▶ DO THIS
Copy each line exactly. Drop every picture.

..............................

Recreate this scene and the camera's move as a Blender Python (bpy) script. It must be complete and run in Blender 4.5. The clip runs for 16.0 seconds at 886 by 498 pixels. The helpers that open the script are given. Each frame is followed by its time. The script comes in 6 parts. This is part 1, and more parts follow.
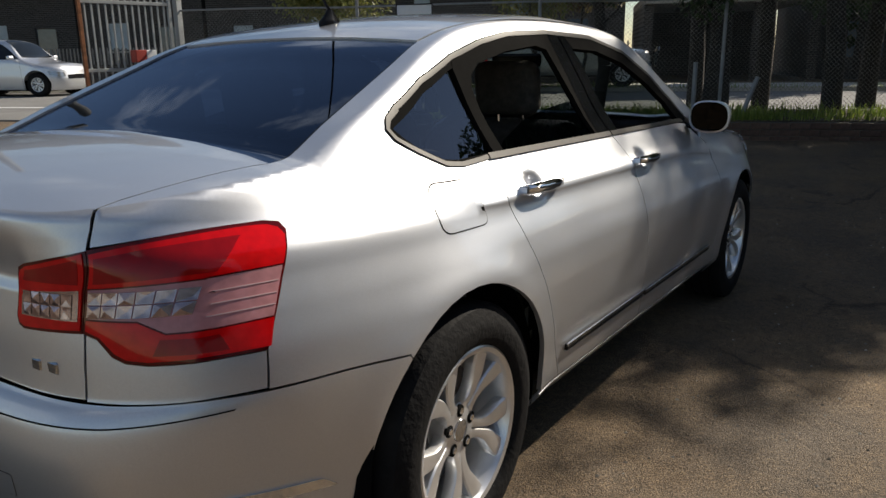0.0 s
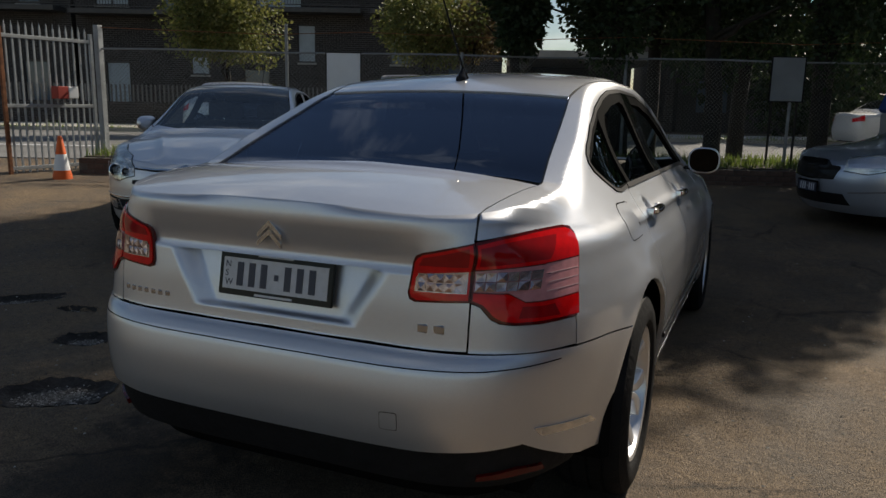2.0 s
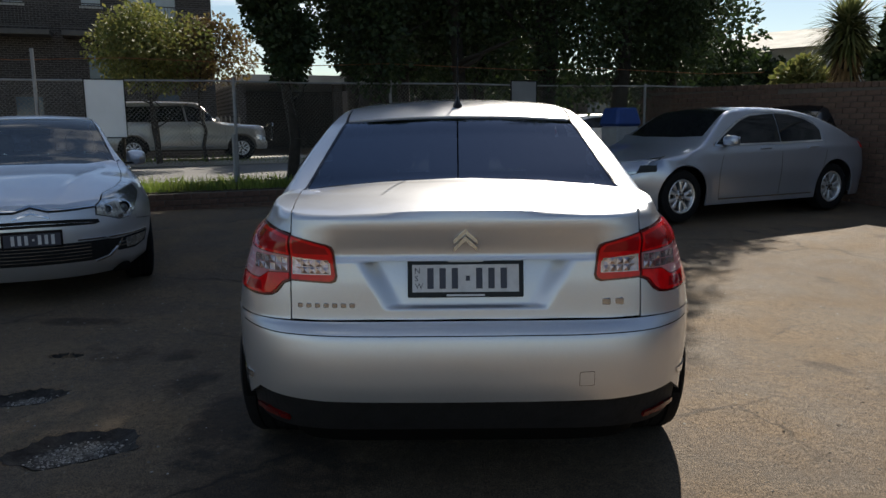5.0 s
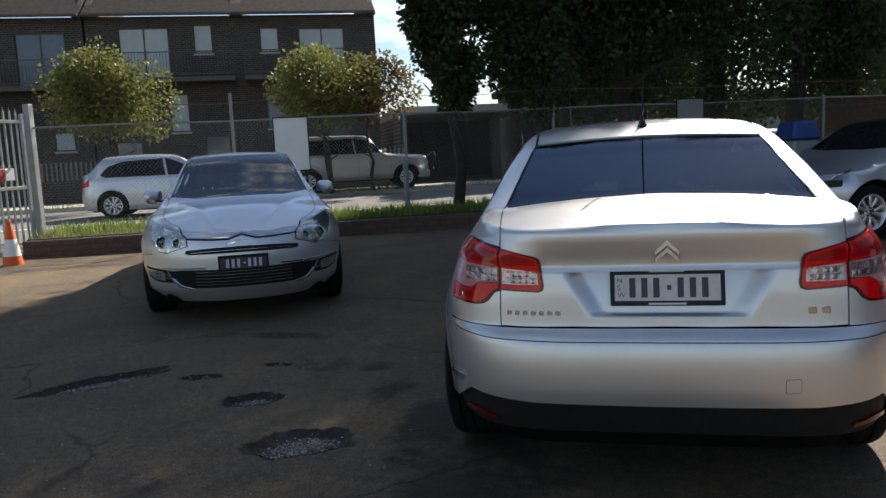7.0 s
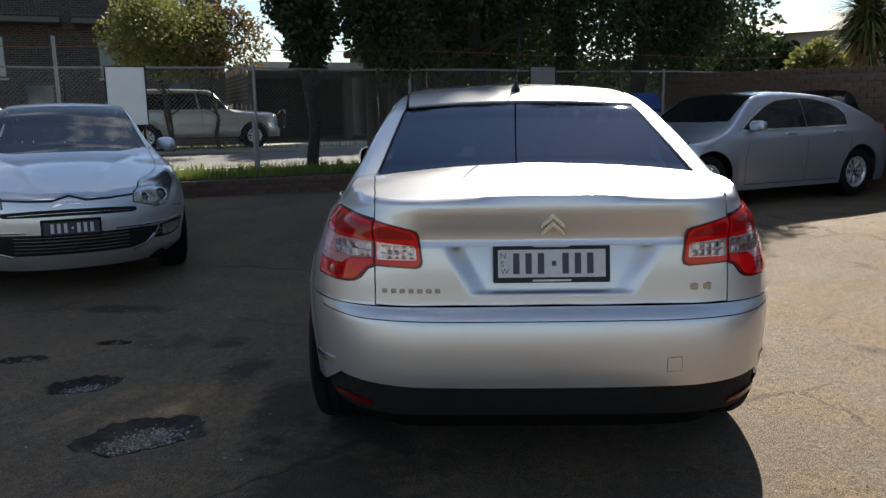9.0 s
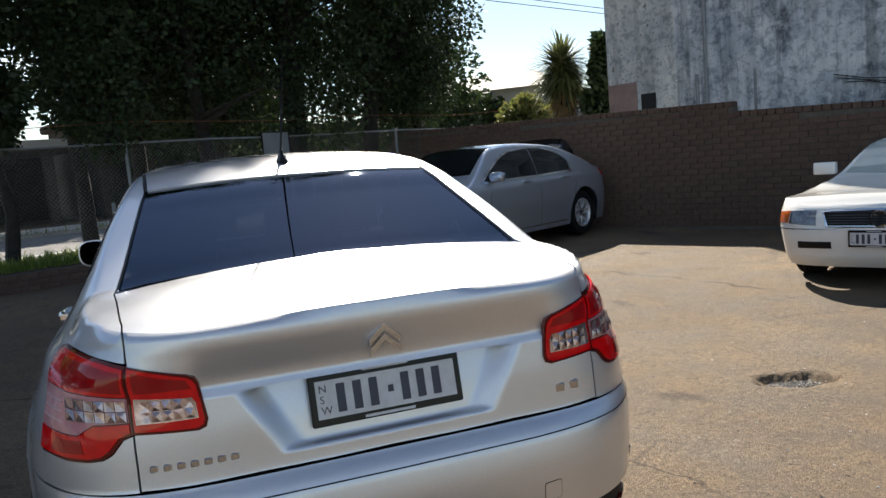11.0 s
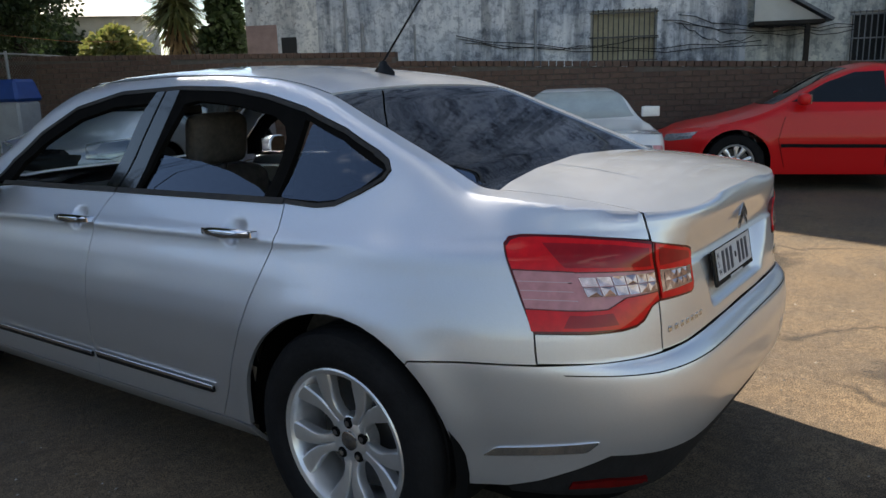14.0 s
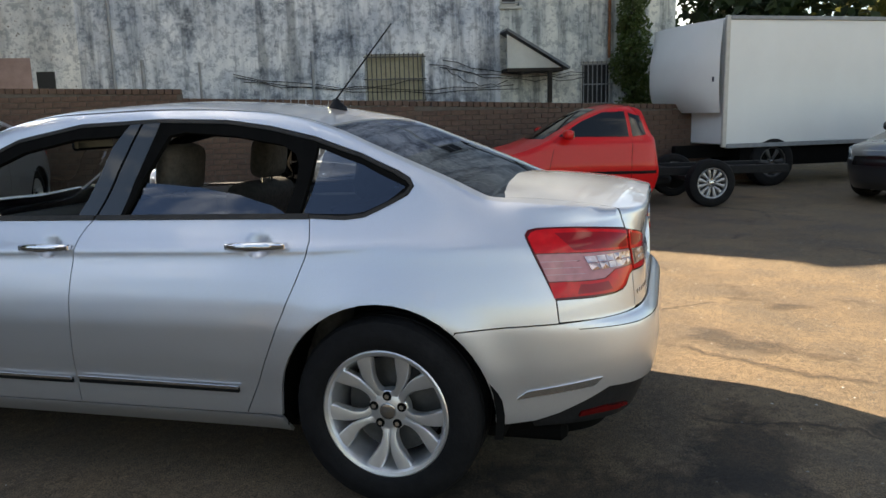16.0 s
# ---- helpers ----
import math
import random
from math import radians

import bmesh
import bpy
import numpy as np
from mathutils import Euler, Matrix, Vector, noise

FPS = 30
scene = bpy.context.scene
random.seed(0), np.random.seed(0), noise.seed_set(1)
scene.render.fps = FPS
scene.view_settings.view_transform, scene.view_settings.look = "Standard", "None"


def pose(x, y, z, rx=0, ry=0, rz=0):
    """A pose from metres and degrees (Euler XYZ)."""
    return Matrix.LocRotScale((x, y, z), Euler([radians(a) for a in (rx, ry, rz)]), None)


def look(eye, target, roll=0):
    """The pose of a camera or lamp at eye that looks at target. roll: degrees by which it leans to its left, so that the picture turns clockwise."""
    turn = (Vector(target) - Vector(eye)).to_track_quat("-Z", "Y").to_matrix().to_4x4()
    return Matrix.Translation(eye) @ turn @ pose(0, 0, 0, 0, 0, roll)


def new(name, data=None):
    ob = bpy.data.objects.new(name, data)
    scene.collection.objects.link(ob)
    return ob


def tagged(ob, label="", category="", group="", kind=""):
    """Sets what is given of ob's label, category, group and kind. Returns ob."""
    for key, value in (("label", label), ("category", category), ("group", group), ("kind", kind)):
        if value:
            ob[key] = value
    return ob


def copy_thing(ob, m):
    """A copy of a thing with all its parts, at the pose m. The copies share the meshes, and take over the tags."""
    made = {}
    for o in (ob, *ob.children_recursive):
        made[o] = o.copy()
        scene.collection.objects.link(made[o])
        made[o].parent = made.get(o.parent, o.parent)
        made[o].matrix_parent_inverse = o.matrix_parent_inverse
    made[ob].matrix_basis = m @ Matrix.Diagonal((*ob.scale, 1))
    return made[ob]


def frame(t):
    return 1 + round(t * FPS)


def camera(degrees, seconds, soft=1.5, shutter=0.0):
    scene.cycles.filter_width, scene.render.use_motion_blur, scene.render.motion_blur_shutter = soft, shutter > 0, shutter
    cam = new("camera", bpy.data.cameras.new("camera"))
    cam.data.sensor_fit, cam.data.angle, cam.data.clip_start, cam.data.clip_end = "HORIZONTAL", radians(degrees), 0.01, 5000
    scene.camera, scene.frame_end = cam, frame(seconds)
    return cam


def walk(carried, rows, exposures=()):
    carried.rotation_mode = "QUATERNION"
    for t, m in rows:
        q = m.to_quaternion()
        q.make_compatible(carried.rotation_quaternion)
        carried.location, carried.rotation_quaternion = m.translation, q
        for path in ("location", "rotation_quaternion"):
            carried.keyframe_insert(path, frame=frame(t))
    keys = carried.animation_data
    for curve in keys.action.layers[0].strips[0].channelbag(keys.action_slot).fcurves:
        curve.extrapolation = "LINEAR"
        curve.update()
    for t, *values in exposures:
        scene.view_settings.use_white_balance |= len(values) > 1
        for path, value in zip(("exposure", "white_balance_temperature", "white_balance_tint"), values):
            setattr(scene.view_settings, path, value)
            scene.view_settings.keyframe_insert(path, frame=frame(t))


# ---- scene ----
cam = camera(60.8, 16.0)
PATH = [
    (0, (1.759, -0.516, 1.302), (0.688, 1.098, 0.801), -0.7),
    (0.5, (1.769, -0.76, 1.315), (0.691, 0.846, 0.803), -0.2),
    (1, (1.672, -1.101, 1.333), (0.586, 0.49, 0.795), -0.3),
    (1.5, (1.461, -1.268, 1.316), (0.437, 0.38, 0.829), -1.5),
    (2, (1.18, -1.484, 1.318), (0.414, 0.322, 0.931), 1.1),
    (2.5, (1.057, -1.719, 1.338), (0.511, 0.142, 0.851), -0.8),
    (3, (0.779, -1.8, 1.316), (0.434, 0.103, 0.806), -4.1),
    (3.5, (0.47, -1.832, 1.315), (0.212, 0.107, 0.9), -3.4),
    (4, (0.155, -1.947, 1.327), (0.124, 0.019, 0.964), -1.3),
    (6.5, (-0.151, -2.369, 1.308), (-0.166, -0.389, 1.025), 0.0),
    (7, (-0.206, -2.389, 1.311), (-0.618, -0.447, 1.063), -2.8),
    (7.5, (-0.226, -2.368, 1.301), (-0.628, -0.426, 1.046), -2.1),
    (8, (-0.227, -2.301, 1.297), (-0.385, -0.33, 0.995), -1.4),
    (8.5, (-0.272, -2.233, 1.315), (-0.261, -0.265, 0.954), -1.4),
    (9, (-0.313, -2.158, 1.313), (-0.334, -0.19, 0.954), -0.8),
    (9.5, (-0.193, -2.03, 1.325), (0.062, -0.064, 1.063), -0.5),
    (10, (-0.107, -1.84, 1.357), (0.212, 0.129, 1.211), -1.0),
    (12.5, (-1.44, -1.062, 1.358), (-0.212, 0.456, 0.922), -8.0),
    (13, (-1.73, -0.868, 1.335), (-0.435, 0.615, 0.986), -7.3),
    (13.5, (-1.966, -0.668, 1.357), (-0.578, 0.733, 1.028), -4.6),
    (14, (-2.258, -0.447, 1.367), (-0.686, 0.711, 0.933), -1.7),
    (14.5, (-2.429, -0.163, 1.35), (-0.781, 0.918, 1.006), -6.3),
    (15, (-2.613, 0.007, 1.38), (-0.862, 0.934, 1.109), -3.6),
    (15.5, (-2.847, 0.096, 1.407), (-1.016, 0.794, 1.007), -8.6),
    (16, (-3.115, 0.062, 1.374), (-1.23, 0.628, 1.02), -1.4),
]
walk(cam, [(t, look(eye, target, roll)) for t, eye, target, roll in PATH],
     [(0, 0.46, 7200, 10), (0.5, 0.24, 7200, 10), (1, 0.06, 7200, 10), (1.5, 0.06, 7200, 10), (3.5, 0.08, 7200, 10), (4.2, 0.36, 7100, 10), (6.5, 0.92, 7000, 10), (8, 1.12, 7100, 10), (9.5, 1.12, 7100, 10), (10.2, 1.15, 7000, 10), (12.3, 1.36, 7000, 10), (13, 1.42, 7100, 10), (14, 1.55, 7400, 10), (16, 2.02, 8300, 10)])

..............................

▶ WRITTEN SOLUTION
Recreate this scene and the camera's move as a Blender Python (bpy) script. It must be complete and run in Blender 4.5. The clip runs for 16.0 seconds at 886 by 498 pixels. The helpers that open the script are given. Each frame is followed by its time. The script comes in 6 parts. This is part 1, and more parts follow.
0.0 s
2.0 s
5.0 s
7.0 s
9.0 s
11.0 s
14.0 s
16.0 s
# ---- helpers ----
import math
import random
from math import radians

import bmesh
import bpy
import numpy as np
from mathutils import Euler, Matrix, Vector, noise

FPS = 30
scene = bpy.context.scene
random.seed(0), np.random.seed(0), noise.seed_set(1)
scene.render.fps = FPS
scene.view_settings.view_transform, scene.view_settings.look = "Standard", "None"


def pose(x, y, z, rx=0, ry=0, rz=0):
    """A pose from metres and degrees (Euler XYZ)."""
    return Matrix.LocRotScale((x, y, z), Euler([radians(a) for a in (rx, ry, rz)]), None)


def look(eye, target, roll=0):
    """The pose of a camera or lamp at eye that looks at target. roll: degrees by which it leans to its left, so that the picture turns clockwise."""
    turn = (Vector(target) - Vector(eye)).to_track_quat("-Z", "Y").to_matrix().to_4x4()
    return Matrix.Translation(eye) @ turn @ pose(0, 0, 0, 0, 0, roll)


def new(name, data=None):
    ob = bpy.data.objects.new(name, data)
    scene.collection.objects.link(ob)
    return ob


def tagged(ob, label="", category="", group="", kind=""):
    """Sets what is given of ob's label, category, group and kind. Returns ob."""
    for key, value in (("label", label), ("category", category), ("group", group), ("kind", kind)):
        if value:
            ob[key] = value
    return ob


def copy_thing(ob, m):
    """A copy of a thing with all its parts, at the pose m. The copies share the meshes, and take over the tags."""
    made = {}
    for o in (ob, *ob.children_recursive):
        made[o] = o.copy()
        scene.collection.objects.link(made[o])
        made[o].parent = made.get(o.parent, o.parent)
        made[o].matrix_parent_inverse = o.matrix_parent_inverse
    made[ob].matrix_basis = m @ Matrix.Diagonal((*ob.scale, 1))
    return made[ob]


def frame(t):
    return 1 + round(t * FPS)


def camera(degrees, seconds, soft=1.5, shutter=0.0):
    scene.cycles.filter_width, scene.render.use_motion_blur, scene.render.motion_blur_shutter = soft, shutter > 0, shutter
    cam = new("camera", bpy.data.cameras.new("camera"))
    cam.data.sensor_fit, cam.data.angle, cam.data.clip_start, cam.data.clip_end = "HORIZONTAL", radians(degrees), 0.01, 5000
    scene.camera, scene.frame_end = cam, frame(seconds)
    return cam


def walk(carried, rows, exposures=()):
    carried.rotation_mode = "QUATERNION"
    for t, m in rows:
        q = m.to_quaternion()
        q.make_compatible(carried.rotation_quaternion)
        carried.location, carried.rotation_quaternion = m.translation, q
        for path in ("location", "rotation_quaternion"):
            carried.keyframe_insert(path, frame=frame(t))
    keys = carried.animation_data
    for curve in keys.action.layers[0].strips[0].channelbag(keys.action_slot).fcurves:
        curve.extrapolation = "LINEAR"
        curve.update()
    for t, *values in exposures:
        scene.view_settings.use_white_balance |= len(values) > 1
        for path, value in zip(("exposure", "white_balance_temperature", "white_balance_tint"), values):
            setattr(scene.view_settings, path, value)
            scene.view_settings.keyframe_insert(path, frame=frame(t))


# ---- scene ----
cam = camera(60.8, 16.0)
PATH = [
    (0, (1.759, -0.516, 1.302), (0.688, 1.098, 0.801), -0.7),
    (0.5, (1.769, -0.76, 1.315), (0.691, 0.846, 0.803), -0.2),
    (1, (1.672, -1.101, 1.333), (0.586, 0.49, 0.795), -0.3),
    (1.5, (1.461, -1.268, 1.316), (0.437, 0.38, 0.829), -1.5),
    (2, (1.18, -1.484, 1.318), (0.414, 0.322, 0.931), 1.1),
    (2.5, (1.057, -1.719, 1.338), (0.511, 0.142, 0.851), -0.8),
    (3, (0.779, -1.8, 1.316), (0.434, 0.103, 0.806), -4.1),
    (3.5, (0.47, -1.832, 1.315), (0.212, 0.107, 0.9), -3.4),
    (4, (0.155, -1.947, 1.327), (0.124, 0.019, 0.964), -1.3),
    (6.5, (-0.151, -2.369, 1.308), (-0.166, -0.389, 1.025), 0.0),
    (7, (-0.206, -2.389, 1.311), (-0.618, -0.447, 1.063), -2.8),
    (7.5, (-0.226, -2.368, 1.301), (-0.628, -0.426, 1.046), -2.1),
    (8, (-0.227, -2.301, 1.297), (-0.385, -0.33, 0.995), -1.4),
    (8.5, (-0.272, -2.233, 1.315), (-0.261, -0.265, 0.954), -1.4),
    (9, (-0.313, -2.158, 1.313), (-0.334, -0.19, 0.954), -0.8),
    (9.5, (-0.193, -2.03, 1.325), (0.062, -0.064, 1.063), -0.5),
    (10, (-0.107, -1.84, 1.357), (0.212, 0.129, 1.211), -1.0),
    (12.5, (-1.44, -1.062, 1.358), (-0.212, 0.456, 0.922), -8.0),
    (13, (-1.73, -0.868, 1.335), (-0.435, 0.615, 0.986), -7.3),
    (13.5, (-1.966, -0.668, 1.357), (-0.578, 0.733, 1.028), -4.6),
    (14, (-2.258, -0.447, 1.367), (-0.686, 0.711, 0.933), -1.7),
    (14.5, (-2.429, -0.163, 1.35), (-0.781, 0.918, 1.006), -6.3),
    (15, (-2.613, 0.007, 1.38), (-0.862, 0.934, 1.109), -3.6),
    (15.5, (-2.847, 0.096, 1.407), (-1.016, 0.794, 1.007), -8.6),
    (16, (-3.115, 0.062, 1.374), (-1.23, 0.628, 1.02), -1.4),
]
walk(cam, [(t, look(eye, target, roll)) for t, eye, target, roll in PATH],
     [(0, 0.46, 7200, 10), (0.5, 0.24, 7200, 10), (1, 0.06, 7200, 10), (1.5, 0.06, 7200, 10), (3.5, 0.08, 7200, 10), (4.2, 0.36, 7100, 10), (6.5, 0.92, 7000, 10), (8, 1.12, 7100, 10), (9.5, 1.12, 7100, 10), (10.2, 1.15, 7000, 10), (12.3, 1.36, 7000, 10), (13, 1.42, 7100, 10), (14, 1.55, 7400, 10), (16, 2.02, 8300, 10)])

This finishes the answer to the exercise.